MAYNES: Well, you know, he's always had to face a lot of personal costs in his own life. Novaya Gazeta has lost several journalists, were murdered doing their work in the field or doing investigations. Most notably, this is Anna Politkovskaya. She's their star reporter who covered events in Chechnya during the Russian-Chechen Wars in the '90s. In fact, yesterday marked 15 years since her murder, which has never fully been solved. The person behind the actual - the murder was never caught. And the newspaper marked the event by opening a museum, actually, in the - at their headquarters here in Moscow. So, I mean, Muratov knows well the costs of doing journalism in Russia, and he's become something of a Grand Puba figure here. He's 59 years old, and people really look to him as sort of a source of wisdom on trying to kind of navigate the environment here.
INSKEEP: How does he end up not being in jail himself?
MAYNES: Well, Novaya has kind of a strange status now. Because of all the loss in their newsroom, because of all these journalists who've been killed in - on duty, in fact, getting into their newsroom today, you need - it's located on a guarded sort of territory you need to arrange in advance with your passport to get through. So basically, they're under the protection of the security services just in case.
INSKEEP: Well, let's turn to Frank Langfitt now. Who is Maria Ressa, the recipient from the Philippines of the Nobel Peace Prize?
LANGFITT: Yeah. Steve, she used to be a CNN correspondent in Asia, and she created this new site, Rappler, a number of years back. And it's been very aggressive - all digital - and exposed, you know, this campaign by Rodrigo Duterte, the leader of the Philippines, to basically wipe out the drug trade and led to thousands and thousands of extrajudicial killings there. Rappler covered it very, very aggressively, and Duterte ended up targeting Rappler and targeting Ressa, filing charges against her on all kinds of things about investment and financial and tax things widely seen in the Philippines and elsewhere simply as trumped-up charges to intimidate and shut her up.

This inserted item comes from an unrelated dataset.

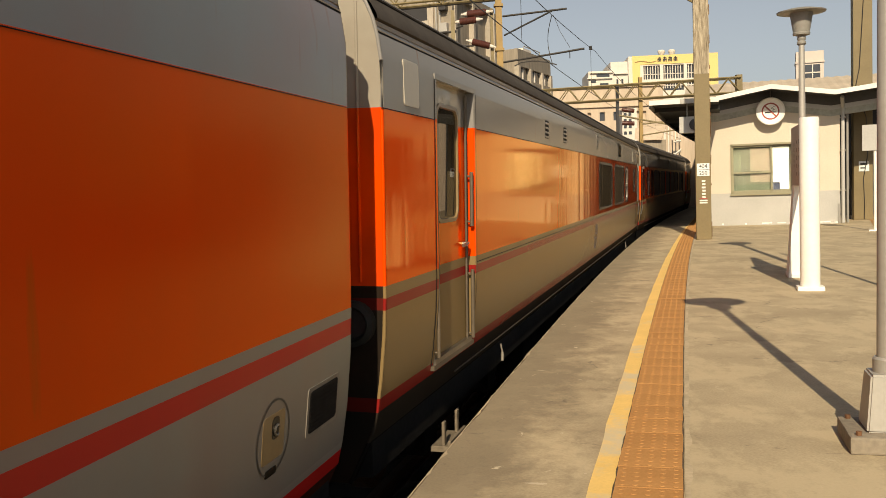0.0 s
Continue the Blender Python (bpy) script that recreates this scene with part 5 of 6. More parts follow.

INSKEEP: I think you've known her for decades, Frank. Are you surprised that she would be the kind of person who would challenge authority that way?
LANGFITT: No, I'm not at all, and I'm not even necessarily surprised she won the peace prize. We went to college together, and Maria was sort of far ahead of most of the rest of us and was in, you know, student government, things like that. And when she started Rappler, she was very, very aggressive. I remember talking to her about it in Manila over dinner when she was just getting it going. So no, I think what's really remarkable about her, though, if you meet her, is she's extremely soft-spoken. She's very humble. And the idea that she would be willing to, you know, take on, you know, the authoritarian leader in Manila is pretty extraordinary. But she stuck with it.

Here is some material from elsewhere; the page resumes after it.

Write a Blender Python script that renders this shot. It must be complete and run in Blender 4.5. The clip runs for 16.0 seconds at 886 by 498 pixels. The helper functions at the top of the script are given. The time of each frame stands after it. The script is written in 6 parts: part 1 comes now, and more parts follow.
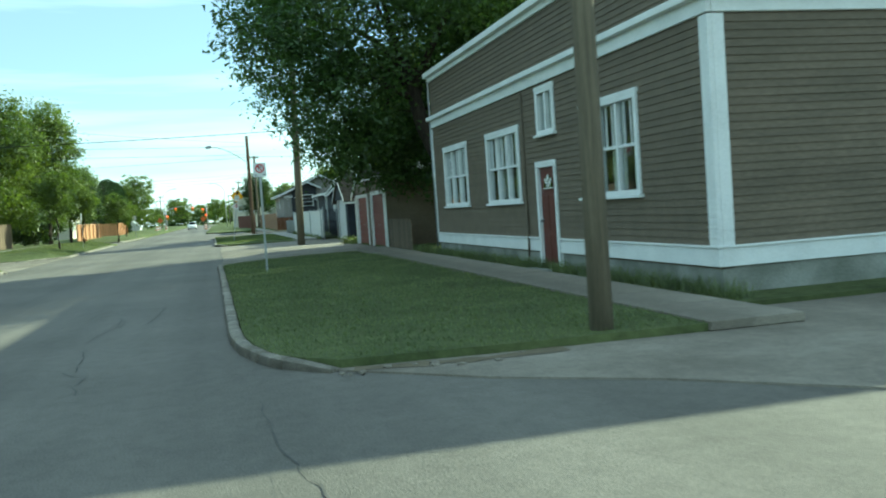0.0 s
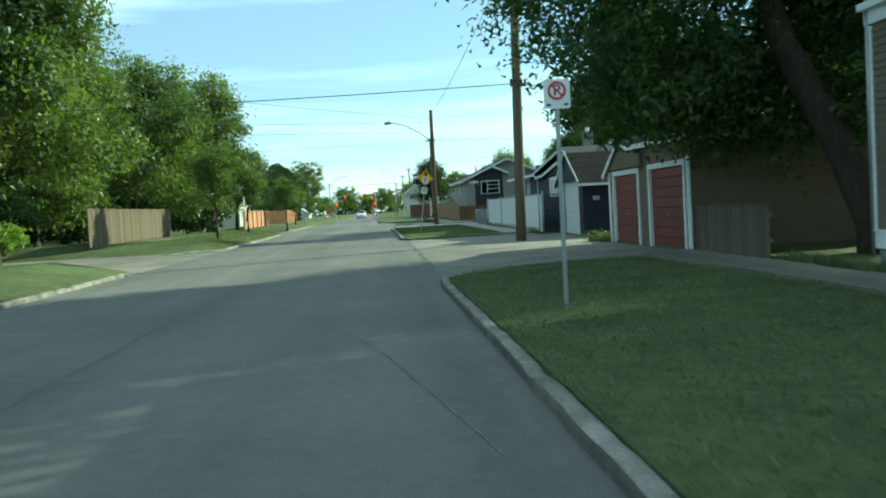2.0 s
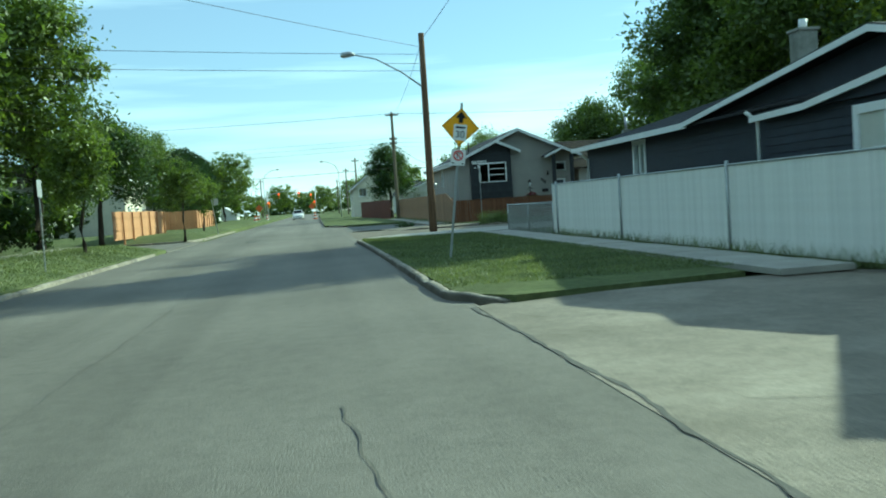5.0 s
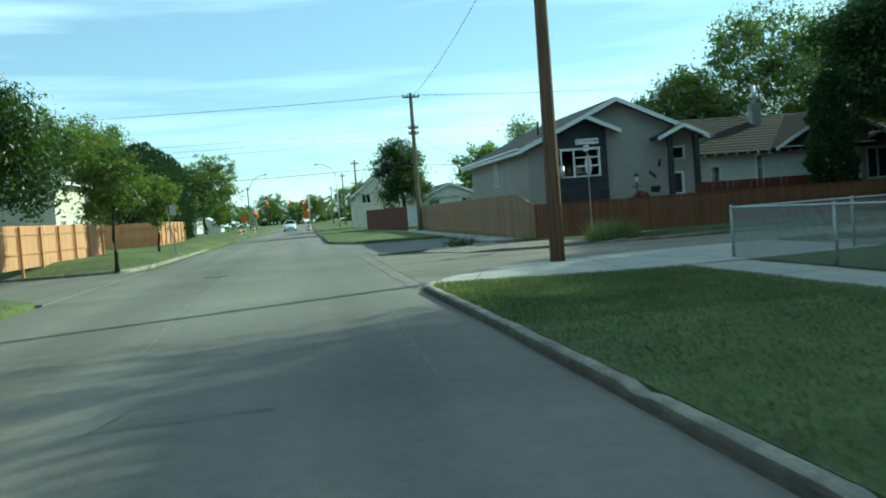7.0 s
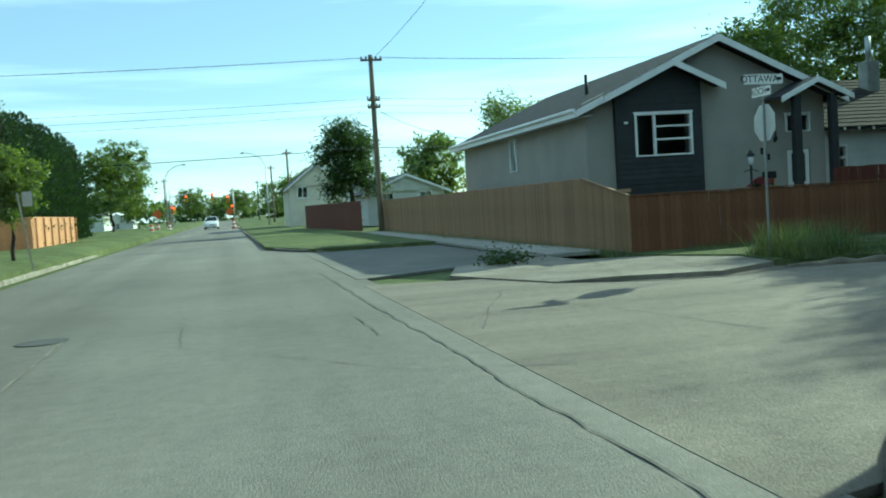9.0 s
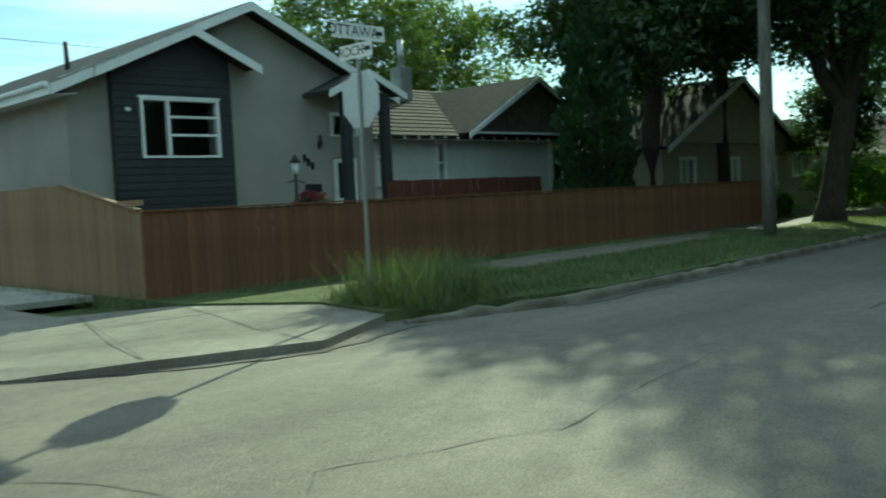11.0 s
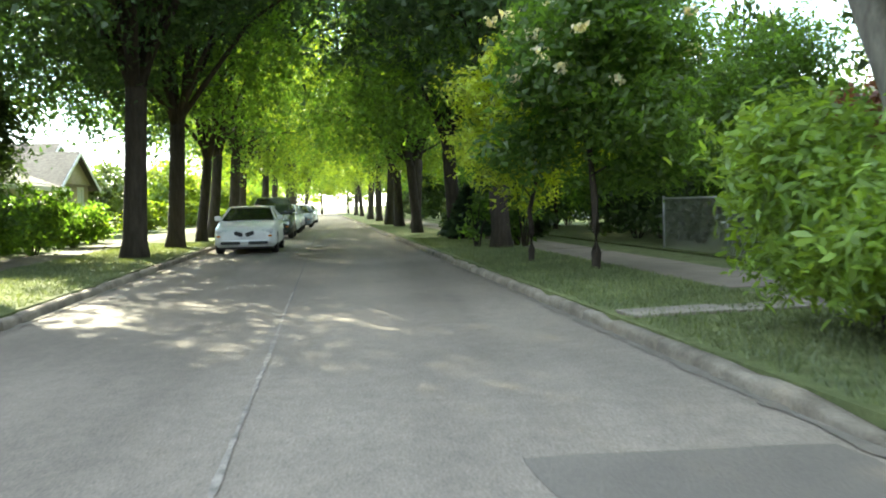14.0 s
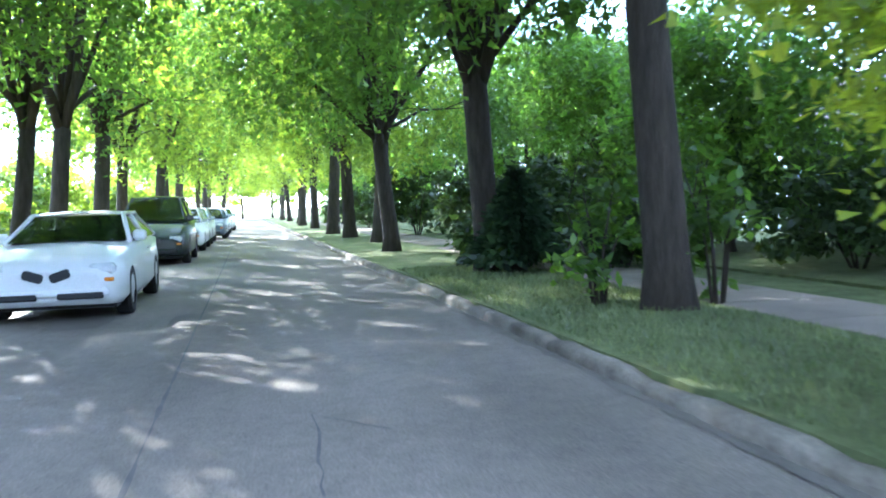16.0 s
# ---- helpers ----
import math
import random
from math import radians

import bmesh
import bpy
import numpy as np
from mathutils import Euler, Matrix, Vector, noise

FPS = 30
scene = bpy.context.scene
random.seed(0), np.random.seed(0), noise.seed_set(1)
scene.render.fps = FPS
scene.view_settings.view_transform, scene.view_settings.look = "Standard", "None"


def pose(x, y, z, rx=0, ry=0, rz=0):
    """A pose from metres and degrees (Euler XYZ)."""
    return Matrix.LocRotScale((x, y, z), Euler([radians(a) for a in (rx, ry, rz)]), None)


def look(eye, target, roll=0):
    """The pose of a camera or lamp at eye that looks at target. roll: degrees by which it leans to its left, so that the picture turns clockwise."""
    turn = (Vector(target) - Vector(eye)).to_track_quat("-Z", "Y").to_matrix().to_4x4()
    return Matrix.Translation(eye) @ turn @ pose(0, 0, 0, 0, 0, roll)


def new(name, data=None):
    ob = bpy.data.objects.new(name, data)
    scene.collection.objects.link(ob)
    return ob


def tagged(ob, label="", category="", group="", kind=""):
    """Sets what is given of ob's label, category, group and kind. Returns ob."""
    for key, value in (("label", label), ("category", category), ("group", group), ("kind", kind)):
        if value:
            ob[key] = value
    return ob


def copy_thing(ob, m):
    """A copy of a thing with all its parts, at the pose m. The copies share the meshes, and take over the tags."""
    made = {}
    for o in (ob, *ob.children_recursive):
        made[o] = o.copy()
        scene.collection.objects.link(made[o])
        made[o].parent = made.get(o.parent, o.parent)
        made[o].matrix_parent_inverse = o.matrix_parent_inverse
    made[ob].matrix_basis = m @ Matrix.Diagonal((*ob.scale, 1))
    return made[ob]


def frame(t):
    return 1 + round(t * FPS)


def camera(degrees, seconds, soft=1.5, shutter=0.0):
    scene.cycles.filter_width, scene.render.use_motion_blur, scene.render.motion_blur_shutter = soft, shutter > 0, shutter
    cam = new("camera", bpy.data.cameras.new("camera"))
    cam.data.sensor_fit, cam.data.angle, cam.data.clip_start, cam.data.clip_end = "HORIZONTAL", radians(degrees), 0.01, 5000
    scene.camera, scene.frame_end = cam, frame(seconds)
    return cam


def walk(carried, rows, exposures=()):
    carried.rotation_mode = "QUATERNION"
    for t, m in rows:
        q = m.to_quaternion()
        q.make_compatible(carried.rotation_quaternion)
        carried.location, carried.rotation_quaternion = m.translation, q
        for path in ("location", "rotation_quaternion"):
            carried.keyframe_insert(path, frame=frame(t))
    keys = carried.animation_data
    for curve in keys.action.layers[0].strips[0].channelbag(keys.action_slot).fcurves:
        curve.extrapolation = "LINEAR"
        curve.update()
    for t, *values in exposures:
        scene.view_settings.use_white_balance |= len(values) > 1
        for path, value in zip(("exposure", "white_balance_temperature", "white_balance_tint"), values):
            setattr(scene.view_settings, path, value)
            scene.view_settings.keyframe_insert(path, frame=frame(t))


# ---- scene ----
cam = camera(52.3, 16.0, 1.9, 0.2)
PATH = [
    (0, (0.2, 0.0, 1.482), (0.685, 1.938, 1.386), -3.9),
    (0.5, (0.116, 2.722, 1.446), (0.477, 4.687, 1.348), -3.7),
    (1, (-0.133, 5.844, 1.41), (0.091, 7.829, 1.313), -3.7),
    (1.5, (-0.51, 9.092, 1.407), (-0.36, 11.084, 1.316), -3.5),
    (2, (-0.844, 12.738, 1.407), (-0.707, 14.731, 1.314), -3.2),
    (2.5, (-1.217, 16.43, 1.338), (-1.051, 18.421, 1.248), -3.2),
    (3, (-1.327, 20.86, 1.401), (-1.121, 22.847, 1.313), -3.2),
    (3.5, (-1.242, 25.786, 1.361), (-1.0, 27.77, 1.275), -3.3),
    (4, (-1.324, 30.898, 1.441), (-1.058, 32.878, 1.339), -4.0),
    (4.2, (-1.452, 32.922, 1.415), (-1.177, 34.9, 1.311), -3.8),
    (6.3, (-1.762, 53.903, 1.331), (-1.486, 55.881, 1.232), -3.9),
    (6.5, (-1.937, 55.662, 1.322), (-1.653, 57.639, 1.23), -3.9),
    (7, (-2.091, 60.214, 1.446), (-1.795, 62.19, 1.36), -4.3),
    (7.5, (-2.281, 64.35, 1.54), (-1.971, 66.324, 1.451), -3.9),
    (8, (-2.39, 68.314, 1.533), (-2.062, 70.284, 1.437), -3.7),
    (8.2, (-2.388, 69.803, 1.515), (-2.051, 71.772, 1.418), -3.8),
    (10.3, (-1.277, 78.987, 1.454), (-0.274, 80.713, 1.341), -2.7),
    (10.5, (-0.912, 79.54, 1.443), (0.21, 81.192, 1.328), -2.7),
    (11, (0.37, 80.947, 1.397), (1.777, 82.363, 1.278), -2.8),
    (11.2, (0.904, 81.253, 1.424), (2.411, 82.562, 1.301), -2.7),
    (11.5, (1.529, 81.702, 1.466), (3.179, 82.825, 1.338), -2.2),
    (12, (3.047, 82.472, 1.449), (4.885, 83.253, 1.329), -2.0),
    (12.5, (4.462, 83.053, 1.443), (6.41, 83.492, 1.327), -1.7),
    (13, (6.268, 83.427, 1.44), (8.26, 83.569, 1.328), -1.9),
    (13.5, (8.625, 83.702, 1.435), (10.621, 83.649, 1.321), -1.8),
    (14, (11.126, 83.979, 1.306), (13.118, 83.828, 1.205), -1.4),
    (14.5, (14.315, 84.098, 1.339), (16.303, 83.901, 1.232), -1.4),
    (15, (17.901, 84.252, 1.301), (19.885, 84.013, 1.204), -1.7),
    (15.5, (21.37, 84.35, 1.305), (23.349, 84.073, 1.202), -2.3),
    (16, (25.2, 84.6, 1.321), (27.172, 84.283, 1.22), -1.8),
]
walk(cam, [(t, look(eye, target, roll)) for t, eye, target, roll in PATH], [(0.0, 1.35, 5700, -28), (1.5, 1.15, 5600, -28), (3.5, 1.0, 5300, -32), (8.2, 0.95, 5300, -31), (9.5, 1.1, 5300, -31), (10.5, 1.0, 5350, -31), (11.2, 1.15, 5900, -33), (11.8, 1.3, 6000, -32), (12.4, 1.05, 6100, -30), (13.0, 2.6, 6300, -21), (13.5, 3.15, 6500, -9), (14.2, 3.45, 6500, -3), (14.7, 3.75, 5700, 0), (15.5, 4.2, 5100, 2), (16.0, 4.3, 4950, 8)])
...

INSKEEP: When you've spoken with her in more recent years, does she feel that she's made a difference - because the drug war in the Philippines has just gone right on?

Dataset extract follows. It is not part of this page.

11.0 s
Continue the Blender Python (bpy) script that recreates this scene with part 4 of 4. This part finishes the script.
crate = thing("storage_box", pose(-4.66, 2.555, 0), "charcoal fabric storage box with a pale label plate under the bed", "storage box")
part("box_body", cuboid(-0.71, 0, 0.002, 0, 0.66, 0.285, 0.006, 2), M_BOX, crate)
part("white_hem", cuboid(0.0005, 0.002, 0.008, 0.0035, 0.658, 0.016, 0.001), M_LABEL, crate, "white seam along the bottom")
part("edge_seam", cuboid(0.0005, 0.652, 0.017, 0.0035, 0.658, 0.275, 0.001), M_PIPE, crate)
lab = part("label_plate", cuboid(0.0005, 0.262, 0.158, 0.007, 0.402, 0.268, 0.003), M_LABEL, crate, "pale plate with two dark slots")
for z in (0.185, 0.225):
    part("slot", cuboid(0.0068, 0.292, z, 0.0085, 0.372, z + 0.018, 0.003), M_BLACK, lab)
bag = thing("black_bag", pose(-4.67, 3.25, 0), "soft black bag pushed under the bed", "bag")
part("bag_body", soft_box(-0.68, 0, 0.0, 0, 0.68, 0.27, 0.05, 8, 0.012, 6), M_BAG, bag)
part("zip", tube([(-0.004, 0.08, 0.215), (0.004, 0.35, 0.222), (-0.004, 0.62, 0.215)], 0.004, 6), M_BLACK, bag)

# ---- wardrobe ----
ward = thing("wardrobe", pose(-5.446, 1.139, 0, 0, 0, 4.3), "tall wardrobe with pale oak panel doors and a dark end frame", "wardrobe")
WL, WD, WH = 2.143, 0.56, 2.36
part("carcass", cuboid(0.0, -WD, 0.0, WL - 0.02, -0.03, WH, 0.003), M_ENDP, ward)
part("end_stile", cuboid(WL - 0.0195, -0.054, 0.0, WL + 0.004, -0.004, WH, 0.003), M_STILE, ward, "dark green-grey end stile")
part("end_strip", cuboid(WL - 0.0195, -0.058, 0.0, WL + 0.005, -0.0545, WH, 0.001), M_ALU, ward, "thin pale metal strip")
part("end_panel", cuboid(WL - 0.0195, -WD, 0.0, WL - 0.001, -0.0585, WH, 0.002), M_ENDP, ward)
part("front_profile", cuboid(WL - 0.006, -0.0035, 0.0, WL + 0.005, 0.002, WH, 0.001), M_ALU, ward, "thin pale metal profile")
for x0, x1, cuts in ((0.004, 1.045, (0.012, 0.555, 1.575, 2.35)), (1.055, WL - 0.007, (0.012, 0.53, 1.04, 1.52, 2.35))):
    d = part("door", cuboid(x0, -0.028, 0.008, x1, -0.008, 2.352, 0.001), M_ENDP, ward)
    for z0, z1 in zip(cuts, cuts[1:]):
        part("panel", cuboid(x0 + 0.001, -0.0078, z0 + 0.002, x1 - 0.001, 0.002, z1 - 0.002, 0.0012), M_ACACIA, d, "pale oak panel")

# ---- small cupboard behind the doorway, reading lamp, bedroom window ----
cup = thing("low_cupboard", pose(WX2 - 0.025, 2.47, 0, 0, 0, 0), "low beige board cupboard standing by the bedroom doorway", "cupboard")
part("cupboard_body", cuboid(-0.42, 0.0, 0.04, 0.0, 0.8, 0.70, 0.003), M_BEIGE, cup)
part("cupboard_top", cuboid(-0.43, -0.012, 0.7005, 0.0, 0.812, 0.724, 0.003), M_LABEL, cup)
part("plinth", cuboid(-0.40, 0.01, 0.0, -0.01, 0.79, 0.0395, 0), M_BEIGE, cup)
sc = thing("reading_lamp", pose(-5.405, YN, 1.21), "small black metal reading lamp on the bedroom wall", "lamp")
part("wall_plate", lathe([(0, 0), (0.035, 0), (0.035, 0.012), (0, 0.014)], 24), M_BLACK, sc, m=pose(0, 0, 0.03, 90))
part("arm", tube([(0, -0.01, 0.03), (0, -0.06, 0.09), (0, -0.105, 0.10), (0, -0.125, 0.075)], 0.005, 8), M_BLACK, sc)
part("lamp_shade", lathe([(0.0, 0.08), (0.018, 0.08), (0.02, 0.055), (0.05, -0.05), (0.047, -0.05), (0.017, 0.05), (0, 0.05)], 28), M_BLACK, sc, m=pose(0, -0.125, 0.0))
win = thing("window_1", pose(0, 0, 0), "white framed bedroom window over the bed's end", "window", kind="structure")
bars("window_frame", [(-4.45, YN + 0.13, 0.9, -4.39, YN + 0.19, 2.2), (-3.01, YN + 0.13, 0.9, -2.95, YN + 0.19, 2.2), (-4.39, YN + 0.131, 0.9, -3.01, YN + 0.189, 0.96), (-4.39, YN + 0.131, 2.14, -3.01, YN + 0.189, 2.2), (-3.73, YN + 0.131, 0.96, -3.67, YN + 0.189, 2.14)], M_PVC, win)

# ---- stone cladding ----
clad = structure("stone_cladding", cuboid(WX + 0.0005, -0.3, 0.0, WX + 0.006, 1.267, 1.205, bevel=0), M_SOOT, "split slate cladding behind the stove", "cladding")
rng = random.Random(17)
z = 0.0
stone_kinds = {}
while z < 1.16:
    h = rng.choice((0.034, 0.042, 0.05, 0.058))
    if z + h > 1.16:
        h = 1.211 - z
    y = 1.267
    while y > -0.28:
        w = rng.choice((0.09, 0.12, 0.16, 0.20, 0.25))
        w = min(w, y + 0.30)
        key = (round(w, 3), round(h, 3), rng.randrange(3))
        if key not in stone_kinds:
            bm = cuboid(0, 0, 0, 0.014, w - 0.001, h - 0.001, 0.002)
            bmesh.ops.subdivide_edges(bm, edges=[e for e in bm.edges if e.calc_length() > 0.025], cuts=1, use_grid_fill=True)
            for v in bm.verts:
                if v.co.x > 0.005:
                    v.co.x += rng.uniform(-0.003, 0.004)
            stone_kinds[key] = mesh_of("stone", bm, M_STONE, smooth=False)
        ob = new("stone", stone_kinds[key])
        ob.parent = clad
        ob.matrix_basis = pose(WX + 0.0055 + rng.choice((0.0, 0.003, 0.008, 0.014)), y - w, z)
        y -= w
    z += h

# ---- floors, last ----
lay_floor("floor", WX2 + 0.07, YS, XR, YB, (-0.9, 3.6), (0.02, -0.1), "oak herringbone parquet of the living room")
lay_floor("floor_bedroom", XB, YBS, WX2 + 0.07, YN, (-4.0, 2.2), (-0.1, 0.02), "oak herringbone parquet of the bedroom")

LANGFITT: It has, and I think that she's been at times despondent over that. But she sort of feels like - and I think this is maybe the message of the Nobel Committee today - is that even if it is hard to make progress, it is very important that investigative journalists do this. They expose. They hold political leaders to account. And she has - you know, you were asking Charles - Ressa has also paid a price for this. She faces all these criminal charges. If she's convicted, she'll spend the rest of her - she's in her late 50s - she'll spend the rest of her life in prison. But in my conversations with her, she says she's kind of come to terms with that even if this means that, you know, she were to end up getting killed as well. So it's a big day, I think, for journalism and a big statement from the Nobel Committee.
INSKEEP: Charles Maynes, living in Moscow as you do, do you feel you understand what it is that drives some people to do the kind of work that the Nobel Committee is awarding today, that it is honoring today?
MAYNES: I do. I mean, I have met, you know, not only if we talk about you, Mr. Muratov - he's, of course, a veteran of this environment, you know, as a time journalist here, but there's a whole host of young journalists in Russia who are under immense pressure these days. It was interesting to see that we also heard from the Kremlin talking about congratulating Muratov on his award, calling him talented, brave. I think that's frankly because they're very relieved that the prize didn't go to Alexei Navalny, the jailed opposition figure here.
INSKEEP: OK. So this was a relief to them. That's very interesting. Charles, thanks so much. Really appreciate it.
MAYNES: Thank you.
INSKEEP: And Frank Langfitt, thanks to you.
LANGFITT: Great to talk, Steve.
INSKEEP: That's NPR's Charles Maynes and Frank Langfitt on two journalists from the Philippines and Russia who have won the Nobel Peace Prize today.